● **EXERCISE**
Exactly repeat the material, dropping every picture from the copy.

● **DATASET CONTENT**
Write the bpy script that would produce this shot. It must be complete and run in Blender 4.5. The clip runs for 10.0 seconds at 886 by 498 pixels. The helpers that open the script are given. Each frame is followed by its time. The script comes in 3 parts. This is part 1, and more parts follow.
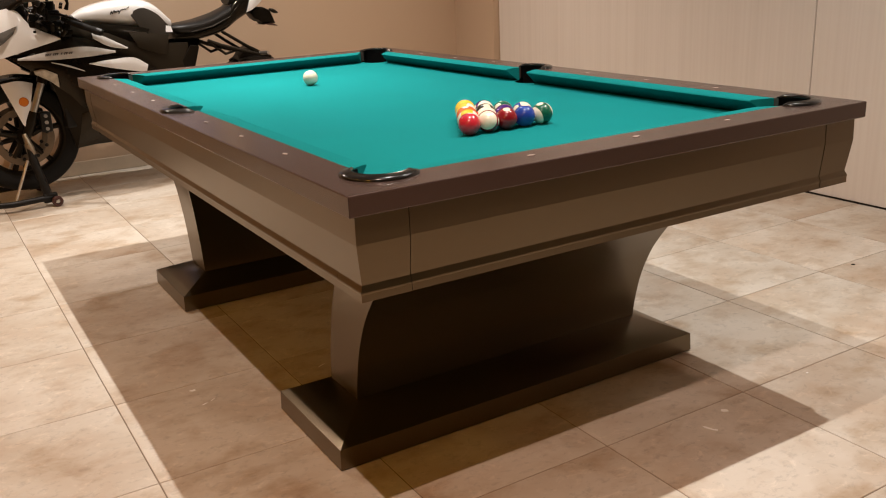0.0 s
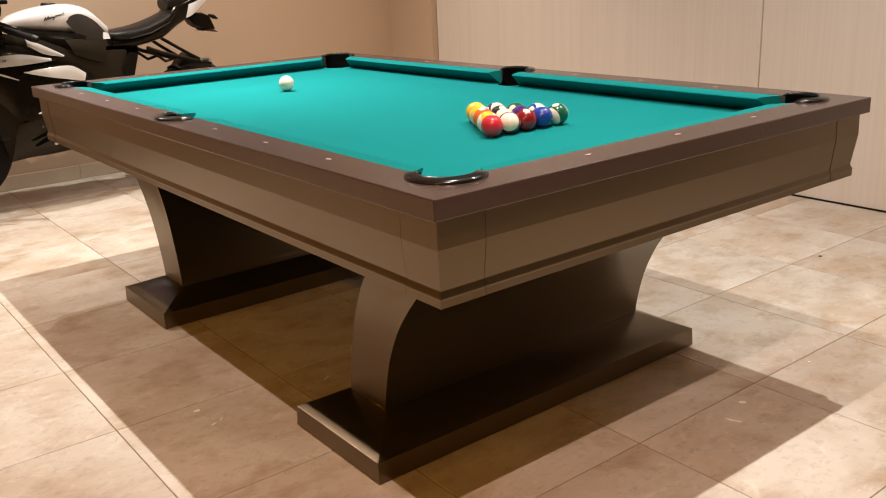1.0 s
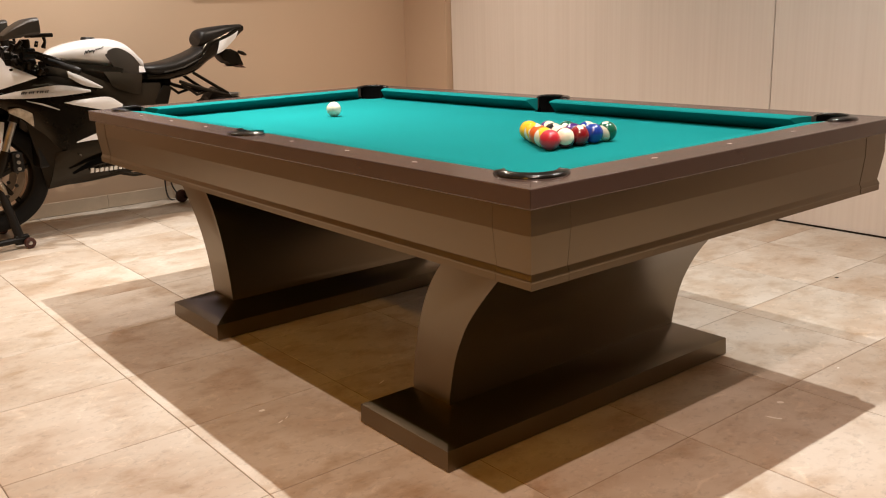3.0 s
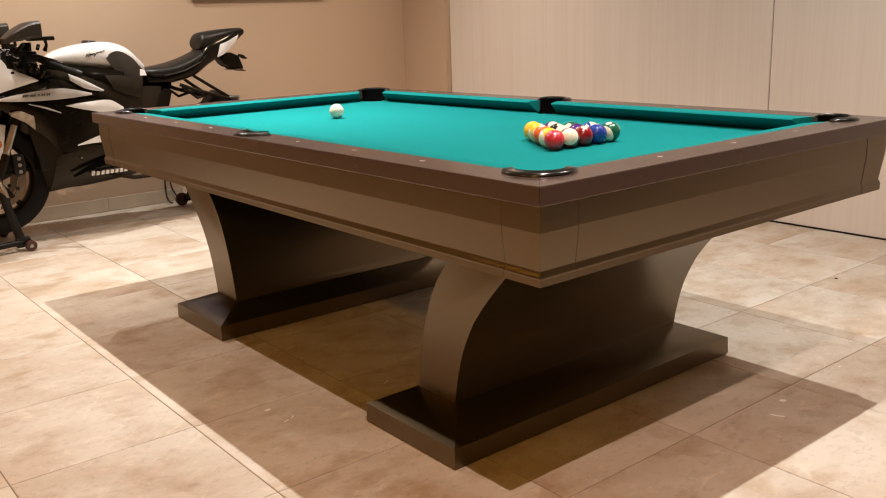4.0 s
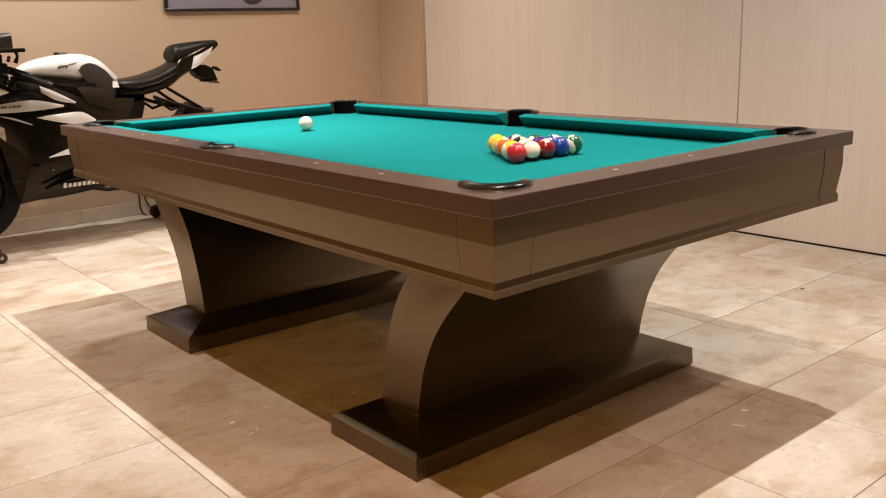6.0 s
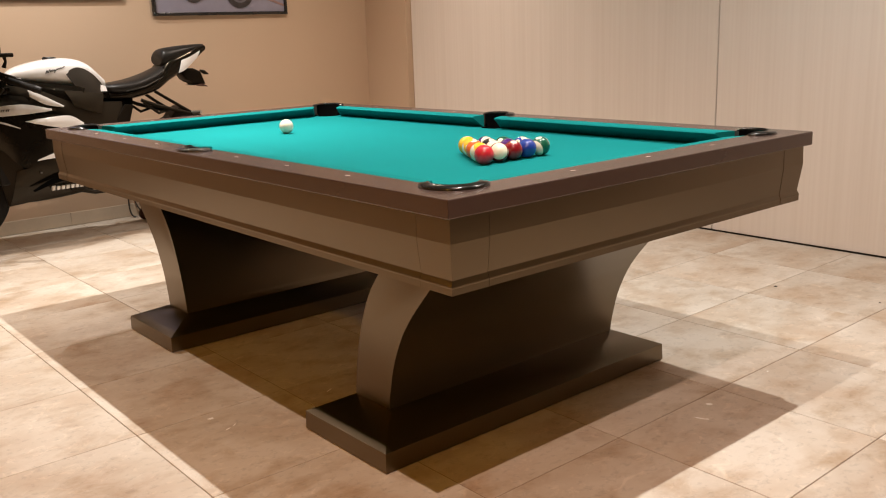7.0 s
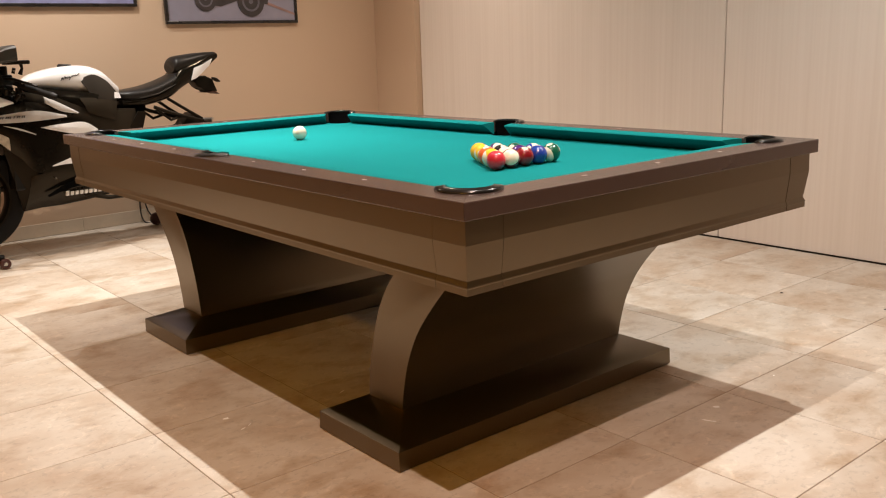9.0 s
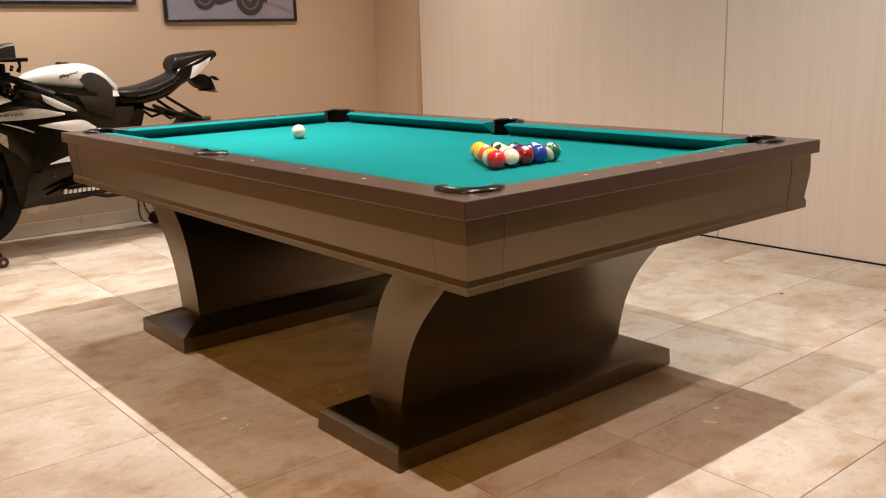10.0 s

● **FINAL RESULT**
Write the bpy script that would produce this shot. It must be complete and run in Blender 4.5. The clip runs for 10.0 seconds at 886 by 498 pixels. The helpers that open the script are given. Each frame is followed by its time. The script comes in 3 parts. This is part 1, and more parts follow.
0.0 s
1.0 s
3.0 s
4.0 s
6.0 s
7.0 s
9.0 s
10.0 s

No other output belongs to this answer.